5.4. Impact on Family Member’s Financial Position
The family member receiving the property will also need to consider the financial implications of becoming a property owner. This includes:
- Ongoing costs: Property ownership comes with costs such as council tax, maintenance, and insurance.
- Mortgage responsibility: If the property has an existing mortgage, the family member may need to take over the payments, which could affect their financial stability.
6. Risks and Potential Issues
While transferring property to a family member can have many benefits, it also carries certain risks and potential complications:
6.1. Future Family Disputes
Transferring property can sometimes lead to disputes between family members, especially if other family members feel they have been unfairly treated or excluded. It’s essential to communicate openly with all affected parties to avoid future conflict.
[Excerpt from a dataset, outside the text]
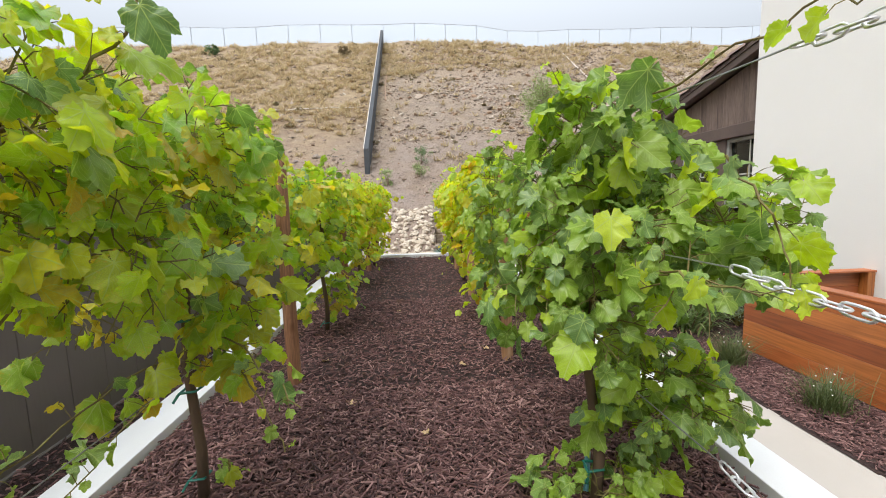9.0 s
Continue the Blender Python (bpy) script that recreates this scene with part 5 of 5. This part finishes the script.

6.2. Loss of Control Over the Property
Once you transfer ownership of a property, you no longer have legal control over it. This means you cannot change your mind or reclaim the property later without the agreement of the new owner.
6.3. Negative Tax Consequences
Transferring property without fully understanding the tax implications can lead to unexpected liabilities, such as capital gains tax, inheritance tax, or stamp duty land tax. Seeking professional advice from a tax advisor or solicitor is essential to avoid costly mistakes.
7. Conclusion
Transferring ownership of a house to a family member in the UK is a significant decision that requires careful consideration of legal, financial, and tax implications. Whether you’re gifting the property, selling it at a discount, or transferring partial ownership, it’s essential to understand the steps involved and ensure the transfer is carried out correctly.
This process can be complex, and there are various risks and tax implications to consider. Therefore, it’s highly recommended that you seek professional legal and financial advice before proceeding with a property transfer. By doing so, you can protect your interests, minimize tax liabilities, and ensure that the transfer benefits both you and your family member.